▸ **Exercise**
Can you copy out the data exactly? Leave the images out.

▸ **Dataset content**
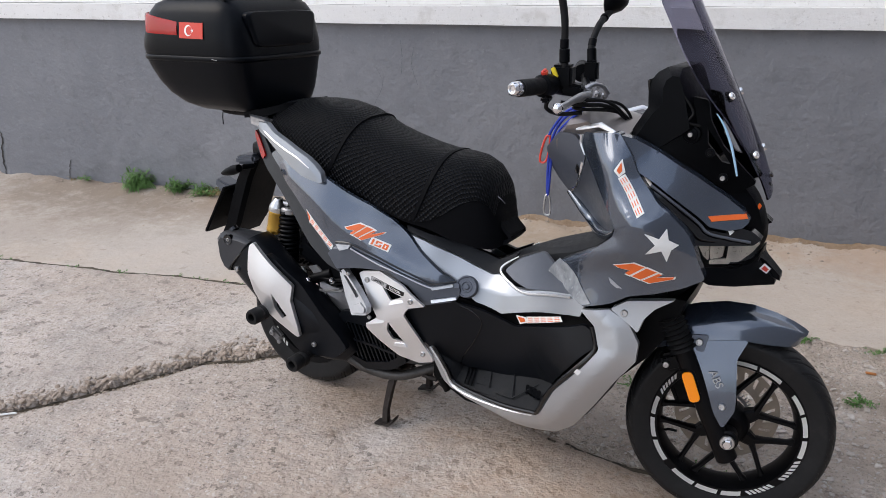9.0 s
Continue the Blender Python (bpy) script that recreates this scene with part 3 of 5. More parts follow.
NOSE = skin([(1.296, .797, -.140), (1.369, .79, -.09), (1.14, .90, -.19), (1.23, .93, -.115), (1.1, .985, -.172), (1.38, .84, -.04), (1.22, .83, -.20), (1.33, .75, -.15)])
LOW = skin([(1.045, .56, -.234), (1.165, .57, -.204), (1.174, .446, -.219), (1.055, .407, -.264), (.966, .264, -.259), (.873, .216, -.221), (.588, .321, -.176),
            (.978, .15, -.16), (.73, .25, -.2), (1.1, .3, -.2)], 1.2e-3)
TUNNEL = skin([(.566, .437, -.172), (.588, .321, -.166), (.83, .449, -.135), (.75, .47, -.13), (1.0, .50, -.20), (1.02, .42, -.235), (1.0, .375, -.222), (.925, .268, -.125), (.8, .26, -.108), (.68, .262, -.112), (.8, .36, -.122), (.68, .42, -.135)])
PLATE = skin([(.417, .511, -.209), (.552, .466, -.222), (.565, .297, -.188), (.45, .4, -.23), (.5, .35, -.215)])
PEG = skin([(.409, .419, -.269), (.33, .50, -.24), (.36, .46, -.25), (.40, .5, -.24)])
SHIELD = skin([(-.1, .56, -.24), (.0, .56, -.25), (.08, .44, -.272), (.15, .45, -.25), (.09, .27, -.26), (.16, .28, -.255), (-.06, .41, -.26)])
LEGS = skin([(.868, .921, -.054), (.983, .715, -.023), (.979, .963, -.10), (1.02, .86, -.13), (1.1, .76, -.2), (1.05, .74, -.12)])



def creased(face, line, height, width, keen=False):
    """The surface with a ridge along a line of (x, z), rounded or keen."""
    pts = [Vector(p) for p in line]

    def out(x, z):
        p, best = Vector((x, z)), 9.0
        for a, b in zip(pts, pts[1:]):
            t = max(0.0, min(1.0, (p - a).dot(b - a) / (b - a).length_squared))
            best = min(best, (p - a - (b - a) * t).length)
        f = min(1.0, best / width)
        return face(x, z) - height * ((1 - f) ** 1.15 if keen else .5 + .5 * math.cos(math.pi * f))

    return out


ARM_EDGES = [creased(ARM, line, h, w, True) for line, h, w in (([(.94, .626), (.998, .662), (1.066, .695), (1.138, .725)], .014, .045), ([(1.161, .790), (1.107, .845), (1.053, .927), (1.02, .97)], .016, .070),
                                                               ([(1.138, .725), (1.161, .790), (1.207, .806)], .010, .040), ([(1.20, .745), (1.27, .732), (1.31, .71)], .008, .05))]
ARM_CREASED = lambda x, z: min(f(x, z) for f in ARM_EDGES)
SIDE_CREASED = creased(SIDE, [(.10, .765), (.213, .717), (.303, .656), (.397, .617), (.495, .57), (.60, .528)], .018, .070, True)
LOW_CREASED = creased(LOW, [(1.075, .56), (1.128, .520), (1.140, .466), (1.085, .385), (1.005, .265), (.955, .208), (.85, .200), (.70, .206)], .012, .045, True)
SWEEP_FOLD = [(.53, .574), (.701, .503), (.792, .498), (1.004, .561), (1.05, .575)]
SWEEP = ridged(STRIPE, SWEEP_FOLD, -.28)
RAIL_FOLD = [(.295, .588), (.352, .594), (.434, .557), (.473, .544), (.562, .510), (.592, .501), (.66, .505)]
SIDE_RAIL = ridged(SIDE, RAIL_FOLD, -.10, 1.1)
GRAB = skin([(-.06, .925, -.115), (-.015, .912, -.16), (.036, .872, -.186), (.085, .838, -.198), (.135, .808, -.21), (.18, .787, -.216), (.232, .752, -.21), (.10, .80, -.205), (.05, .90, -.17)])
GRAB_FOLD = [(-.08, .918), (-.033, .910), (.027, .886), (.073, .863), (.123, .844), (.164, .830), (.206, .806), (.25, .768)]
GRAB_RAIL = ridged(GRAB, GRAB_FOLD, -.16, .30)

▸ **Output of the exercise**
9.0 s
Continue the Blender Python (bpy) script that recreates this scene with part 3 of 5. More parts follow.
NOSE = skin([(1.296, .797, -.140), (1.369, .79, -.09), (1.14, .90, -.19), (1.23, .93, -.115), (1.1, .985, -.172), (1.38, .84, -.04), (1.22, .83, -.20), (1.33, .75, -.15)])
LOW = skin([(1.045, .56, -.234), (1.165, .57, -.204), (1.174, .446, -.219), (1.055, .407, -.264), (.966, .264, -.259), (.873, .216, -.221), (.588, .321, -.176),
            (.978, .15, -.16), (.73, .25, -.2), (1.1, .3, -.2)], 1.2e-3)
TUNNEL = skin([(.566, .437, -.172), (.588, .321, -.166), (.83, .449, -.135), (.75, .47, -.13), (1.0, .50, -.20), (1.02, .42, -.235), (1.0, .375, -.222), (.925, .268, -.125), (.8, .26, -.108), (.68, .262, -.112), (.8, .36, -.122), (.68, .42, -.135)])
PLATE = skin([(.417, .511, -.209), (.552, .466, -.222), (.565, .297, -.188), (.45, .4, -.23), (.5, .35, -.215)])
PEG = skin([(.409, .419, -.269), (.33, .50, -.24), (.36, .46, -.25), (.40, .5, -.24)])
SHIELD = skin([(-.1, .56, -.24), (.0, .56, -.25), (.08, .44, -.272), (.15, .45, -.25), (.09, .27, -.26), (.16, .28, -.255), (-.06, .41, -.26)])
LEGS = skin([(.868, .921, -.054), (.983, .715, -.023), (.979, .963, -.10), (1.02, .86, -.13), (1.1, .76, -.2), (1.05, .74, -.12)])



def creased(face, line, height, width, keen=False):
    """The surface with a ridge along a line of (x, z), rounded or keen."""
    pts = [Vector(p) for p in line]

    def out(x, z):
        p, best = Vector((x, z)), 9.0
        for a, b in zip(pts, pts[1:]):
            t = max(0.0, min(1.0, (p - a).dot(b - a) / (b - a).length_squared))
            best = min(best, (p - a - (b - a) * t).length)
        f = min(1.0, best / width)
        return face(x, z) - height * ((1 - f) ** 1.15 if keen else .5 + .5 * math.cos(math.pi * f))

    return out


ARM_EDGES = [creased(ARM, line, h, w, True) for line, h, w in (([(.94, .626), (.998, .662), (1.066, .695), (1.138, .725)], .014, .045), ([(1.161, .790), (1.107, .845), (1.053, .927), (1.02, .97)], .016, .070),
                                                               ([(1.138, .725), (1.161, .790), (1.207, .806)], .010, .040), ([(1.20, .745), (1.27, .732), (1.31, .71)], .008, .05))]
ARM_CREASED = lambda x, z: min(f(x, z) for f in ARM_EDGES)
SIDE_CREASED = creased(SIDE, [(.10, .765), (.213, .717), (.303, .656), (.397, .617), (.495, .57), (.60, .528)], .018, .070, True)
LOW_CREASED = creased(LOW, [(1.075, .56), (1.128, .520), (1.140, .466), (1.085, .385), (1.005, .265), (.955, .208), (.85, .200), (.70, .206)], .012, .045, True)
SWEEP_FOLD = [(.53, .574), (.701, .503), (.792, .498), (1.004, .561), (1.05, .575)]
SWEEP = ridged(STRIPE, SWEEP_FOLD, -.28)
RAIL_FOLD = [(.295, .588), (.352, .594), (.434, .557), (.473, .544), (.562, .510), (.592, .501), (.66, .505)]
SIDE_RAIL = ridged(SIDE, RAIL_FOLD, -.10, 1.1)
GRAB = skin([(-.06, .925, -.115), (-.015, .912, -.16), (.036, .872, -.186), (.085, .838, -.198), (.135, .808, -.21), (.18, .787, -.216), (.232, .752, -.21), (.10, .80, -.205), (.05, .90, -.17)])
GRAB_FOLD = [(-.08, .918), (-.033, .910), (.027, .886), (.073, .863), (.123, .844), (.164, .830), (.206, .806), (.25, .768)]
GRAB_RAIL = ridged(GRAB, GRAB_FOLD, -.16, .30)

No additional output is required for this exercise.